Does that mean I resign myself to a life of unrealized dreams? Of course not!
If you fail big, know that you tried big, too.
Learn about yourself
We can see our true selves when we fail. Just like failure shows the weaknesses in your business, it can also reveal aspects of your personality that you weren’t aware of.
One way to gain perspective on your failure is to take a step back and learn about yourself. Ask yourself these questions:
- How have I reacted to this failure?
- Did I react or respond to the failure?
- What does this failure mean to me and my business?
- How did my team interact and respond while handling this failure?
- What can I do better next time that I find myself in a similar situation?
These questions can help you to examine your failure and to learn more about yourself and how you respond to stressful situations.
One business stressor that can lead to a failure is an unexpected expense.
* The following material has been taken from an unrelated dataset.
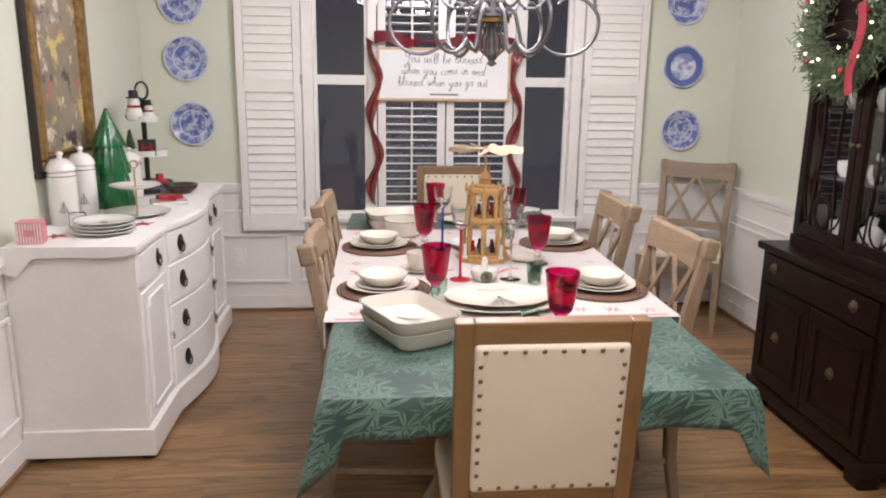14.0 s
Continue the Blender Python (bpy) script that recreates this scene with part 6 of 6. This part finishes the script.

A Gallup poll shows that 36 percent of small business owners faced several large, unexpected expenses.
The big one? Costs related to employees.
Unexpected costs can lead to failure for small businesses that are running on a limited budget. If that unexpected cost is related to other team members, that can create another failure: mistrust between colleagues.
Teams need to trust each other to thrive. This is why it’s so important for entrepreneurs to own their failures publicly and to lead by example.
If you’re going to fail, do it quickly. Drawing out a downward slide won’t lessen the pain when you finally hit bottom.
Once you know that you’re failing, it’s time to respond aggressively. The quicker you can adjust your strategy, the faster you can bring about your next success.
All entrepreneurs fail. Myself included.
Successful entrepreneurs use that failure to their advantage.
Failure is not the end of the world. And without failure, there can’t be a success. If you never become an entrepreneur or start the business that you’ve been dreaming of, you’ll never fail.
But you’ll also never succeed.
And the most important part of using failure to your advantage as an entrepreneur is to learn from your mistakes. And from the mistakes of others.
Have you failed as an entrepreneur? What did you do about it?